Visitors receive a warm welcome, and simple accommodation is on offer in their humble guest house, with traditional Ladakhi food.





Steep, dark staircases weave there way up through the tight collection of buildings.


Young monks. Often the second eldest son from a family is sent away for religious education.




Local resident at Phuktal who prepared food for our group.


A young student peers out over the Tsarap Chu River.






Ali Donald drops into one of the bigger rapids below Phuktal




The ancient village fortress of Purne


Despite the remoteness of the area, there is much activity allong the Tsarap Chu, and many old villages where you can spend the night, and re-stock with supplies.

Matt Tidy approaching the Zanskar Gorge.

Below Padum the Tsarap flows in the Zanskar River, and after passing through a long open valley, drops into the Zansakr Gorge.




The Zanskar Gorge.




After the Zanskar joins the Indus, it is time to get back on the road, and try and hitch back to Leh.


Sometime getting to and from the river with your boat can be more of an adventure than the paddling itself.




The joys of travelling with with a kayak.
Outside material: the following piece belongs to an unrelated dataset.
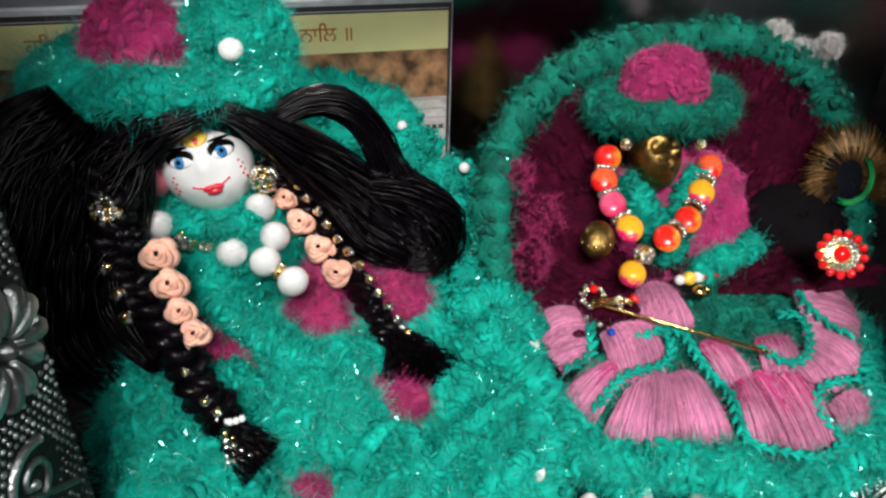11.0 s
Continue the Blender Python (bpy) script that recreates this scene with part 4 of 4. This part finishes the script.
def settle(obs, back, right):
    """Sit things further back on their seat: back and right are functions of the points."""
    for ob in obs:
        me = ob.data
        co = np.empty(len(me.vertices) * 3)
        me.vertices.foreach_get("co", co)
        p = co.reshape(-1, 3)
        front = np.array([0.038, 0.018, 0.250])
        q = front + (p - front) * (1 + back(p))[:, None]
        q[:, 0] += right(p)
        me.vertices.foreach_set("co", q.ravel())
        me.update()


settle(family(("doll_dress",)), lambda p: 0.030 + 0.045 * np.clip((0.06 - p[:, 0]) / 0.05, 0, 1) * np.clip((0.150 - p[:, 2]) / 0.02, 0, 1), lambda p: 0.0030 * np.clip((0.06 - p[:, 0]) / 0.05, 0, 1))
settle(family(("doll_hat",)), lambda p: 0.048 + 0 * p[:, 0], lambda p: 0.0028 + 0 * p[:, 0])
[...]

Babu and Salabh load the boats onto a local school bus.




The road back to Leh. 13 kayaks and 11 people in one car!





Matt Tidy and Babu Sunuwar riding in the back of a truck.




After weeks in the barren mountains it is great to return to the Lush oasis of Leh.




Leh

3 comments:

ritchie said...

wow!! some really outstanding photos there sam, just wondering what type of camera and lenses your generally using??

Sam Hughes said...

Hei Ritchie,

Thanks. All these images are taken on professional slide film, with a Canon T90 analog camera. The lenses on this trip were a 28mm f2.8, and a 50mm f1.8.

The camera is 23 years old, but a solid camera to travel with, and as it is fully manual, the batteries last 6 months!

Sam

Shalabh said...

Amazing trip, lots of endurance. Respect! For people who can kayak and then carry those kayak across high passes.